Maja Ruznic (b. Bosnia and Herzegovina, 1983) fuses personal narrative, psychoanalysis, mythology, and esoteric thought into vivid paintings that hybridize figuration and abstraction. Painting variably with oils and gouache on immense and small scales alike, she extracts order from layers of diluted pigment. Ruznic’s practice is informed by her studies, from Slavic shamanism and alchemy to Jungian psychoanalysis and sacred geometry. Imbued with a discordant beauty, her compositions emerge without a premeditated outcome. Ruznic’s introspective, mystical approach places her into a lineage of visionary painters including Paul Klee and Hilma af Klint.
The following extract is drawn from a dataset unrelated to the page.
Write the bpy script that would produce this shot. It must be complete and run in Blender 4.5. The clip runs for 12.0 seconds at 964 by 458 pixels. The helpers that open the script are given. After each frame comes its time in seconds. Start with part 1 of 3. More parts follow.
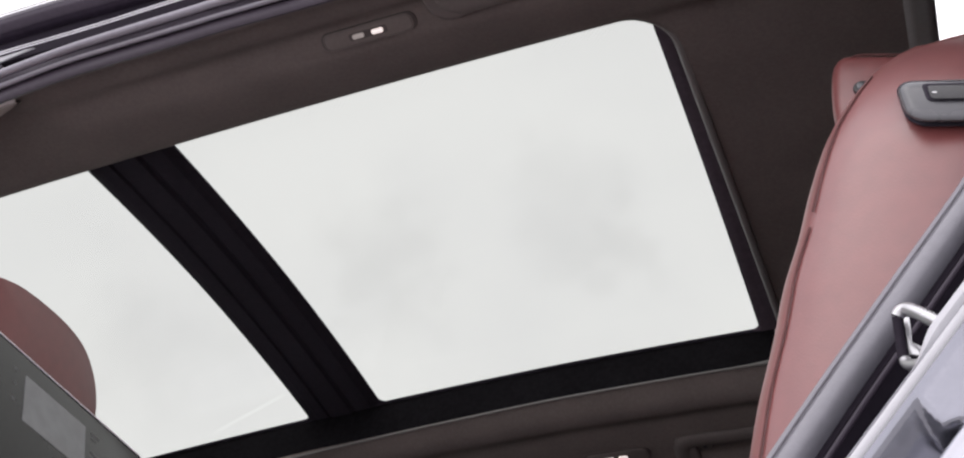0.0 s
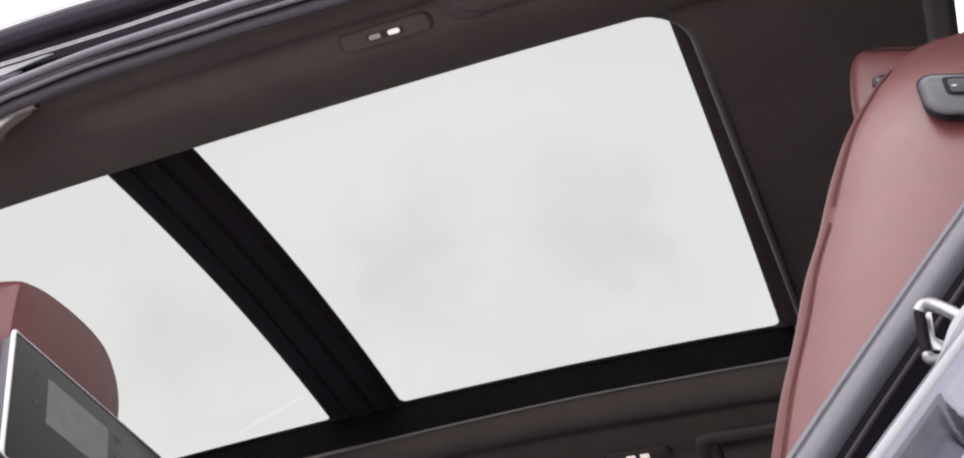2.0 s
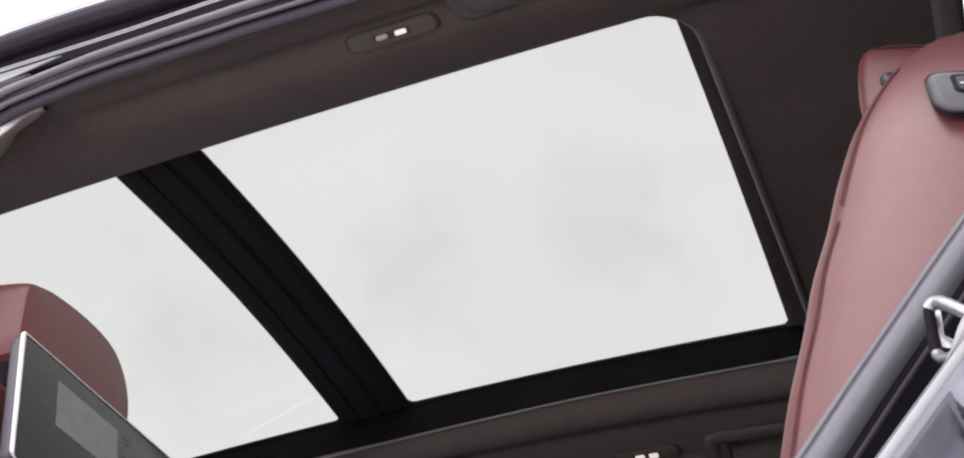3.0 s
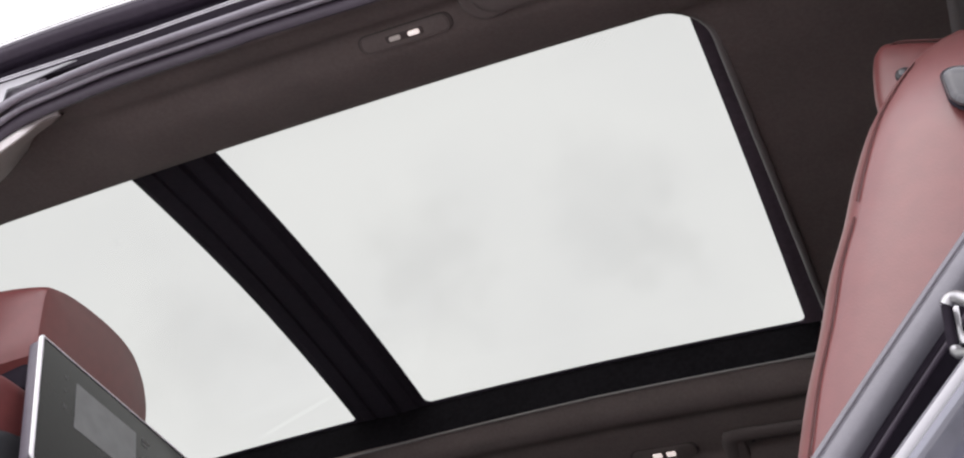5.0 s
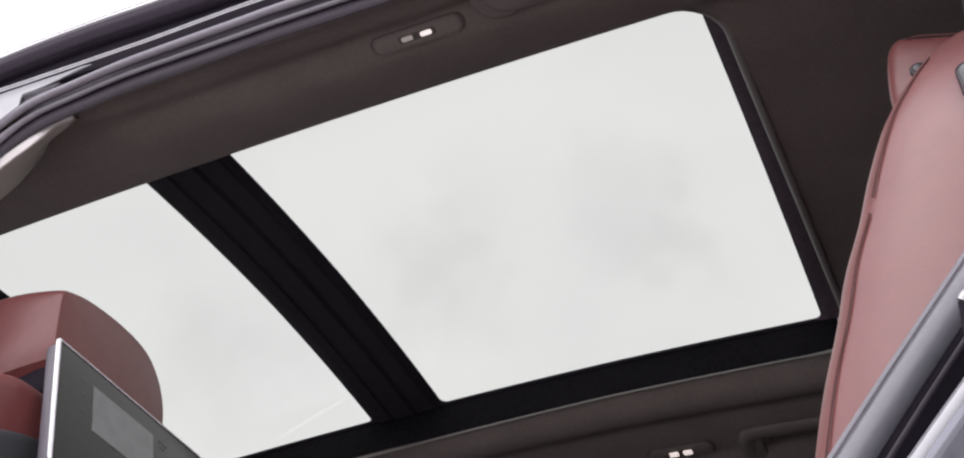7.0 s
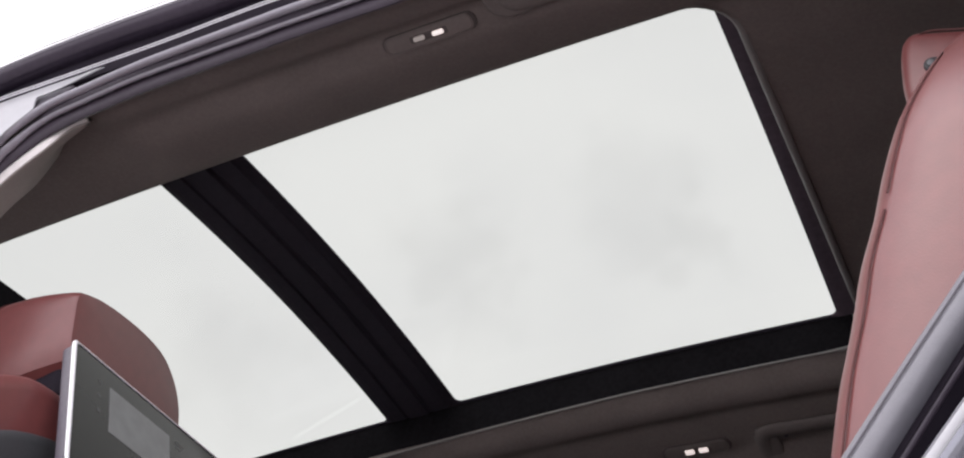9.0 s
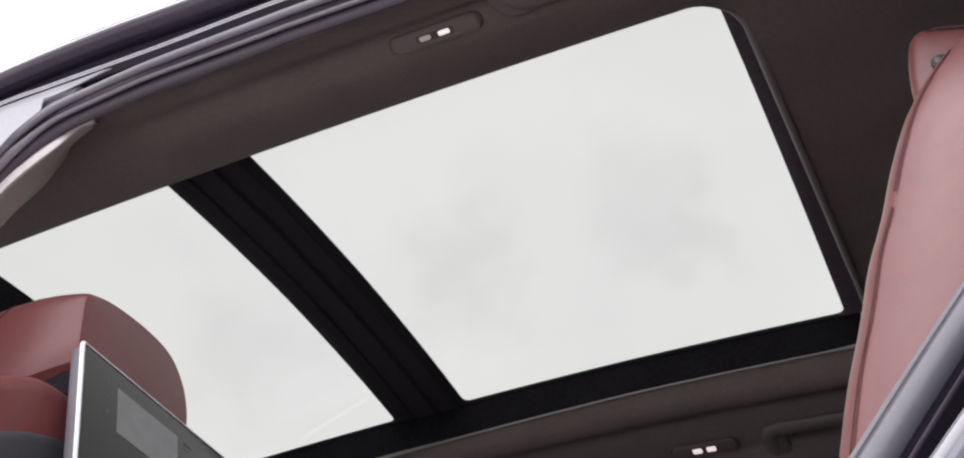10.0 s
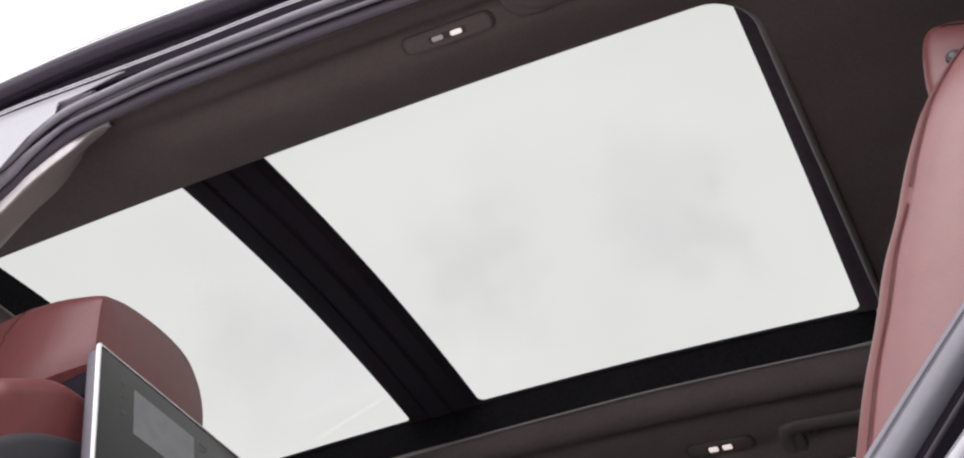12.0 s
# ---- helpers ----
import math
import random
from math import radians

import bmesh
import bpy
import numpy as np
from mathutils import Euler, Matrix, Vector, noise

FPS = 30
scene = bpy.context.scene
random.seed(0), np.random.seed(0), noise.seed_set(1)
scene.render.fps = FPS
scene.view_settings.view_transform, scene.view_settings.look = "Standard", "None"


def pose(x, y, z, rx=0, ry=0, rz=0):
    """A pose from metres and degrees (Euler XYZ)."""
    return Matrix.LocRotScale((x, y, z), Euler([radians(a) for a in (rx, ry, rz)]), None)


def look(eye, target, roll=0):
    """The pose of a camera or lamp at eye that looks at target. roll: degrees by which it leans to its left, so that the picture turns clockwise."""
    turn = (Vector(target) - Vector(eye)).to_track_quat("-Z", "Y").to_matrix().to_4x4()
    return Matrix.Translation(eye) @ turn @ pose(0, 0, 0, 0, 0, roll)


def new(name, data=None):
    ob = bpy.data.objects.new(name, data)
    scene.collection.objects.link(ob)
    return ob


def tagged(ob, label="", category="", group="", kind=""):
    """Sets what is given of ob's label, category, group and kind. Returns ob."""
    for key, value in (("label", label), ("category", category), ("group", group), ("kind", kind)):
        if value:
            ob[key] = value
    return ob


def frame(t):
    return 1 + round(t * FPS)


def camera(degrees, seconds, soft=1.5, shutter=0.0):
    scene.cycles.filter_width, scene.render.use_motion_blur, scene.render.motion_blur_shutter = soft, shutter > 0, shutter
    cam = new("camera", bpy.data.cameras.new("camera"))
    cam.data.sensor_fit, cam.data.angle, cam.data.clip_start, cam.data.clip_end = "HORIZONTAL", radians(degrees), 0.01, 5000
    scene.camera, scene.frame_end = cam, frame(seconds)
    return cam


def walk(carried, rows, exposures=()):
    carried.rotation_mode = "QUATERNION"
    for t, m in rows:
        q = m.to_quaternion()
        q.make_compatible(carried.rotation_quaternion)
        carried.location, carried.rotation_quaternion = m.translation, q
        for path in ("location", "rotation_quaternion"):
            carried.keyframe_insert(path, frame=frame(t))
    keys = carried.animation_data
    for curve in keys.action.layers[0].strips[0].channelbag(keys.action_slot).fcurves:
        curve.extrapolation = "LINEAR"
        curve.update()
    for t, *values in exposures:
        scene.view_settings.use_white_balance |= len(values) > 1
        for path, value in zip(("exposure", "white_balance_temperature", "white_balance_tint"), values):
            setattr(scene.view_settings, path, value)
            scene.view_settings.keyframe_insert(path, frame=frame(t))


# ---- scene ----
cam = camera(44.84, 12.0, soft=2.1)
EYE = Vector((0.0, 0.0, 0.456))
# seconds, turn to the left, tilt up and lean, in degrees: a slow pan on the spot
PATH = [
    (0, 21.995, 41.450, 0.988),
    (0.5, 22.306, 41.436, 1.032),
    (1, 22.621, 41.422, 1.058),
    (1.5, 22.913, 41.407, 1.109),
    (2, 23.199, 41.396, 1.141),
    (2.5, 23.453, 41.395, 1.171),
    (3, 23.710, 41.391, 1.197),
    (5, 24.679, 41.354, 1.281),
    (5.5, 24.912, 41.351, 1.293),
    (6, 25.139, 41.348, 1.310),
    (6.5, 25.370, 41.338, 1.339),
    (7, 25.605, 41.328, 1.369),
    (9, 26.477, 41.261, 1.478),
    (9.5, 26.692, 41.253, 1.519),
    (10, 26.917, 41.232, 1.552),
    (10.5, 27.138, 41.214, 1.580),
    (11, 27.363, 41.201, 1.596),
    (11.5, 27.588, 41.199, 1.653),
    (12, 27.813, 41.186, 1.687),
]


def aim(turn, tilt, lean):
    a, b = radians(turn), radians(tilt)
    return look(EYE, EYE + Vector((-math.sin(a) * math.cos(b), math.cos(a) * math.cos(b), math.sin(b))), lean)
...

Ruznic lives and works in Placitas, New Mexico.
Recent solo exhibitions include those held at Aspen Art Museum, Colorado (2022–23); Tamarind Institute, Albuquerque (2022); Karma, New York (2022); Museo di Palazzo Pretorio, Prato, Italy (2021); and Harwood Museum of Art, Taos, New Mexico (2021). Ruznic’s work is held in the collections of the Crocker Art Museum, Sacramento, California; Dallas Art Museum; EMMA – Espoo Museum of Modern Art, Espoo, Finland; Harwood Museum of Art, Taos, New Mexico; Jiménez–Colón Collection, Puerto Rico; Portland Art Museum, Oregon; Rachofsky House, Dallas; and San Francisco Museum of Modern Art.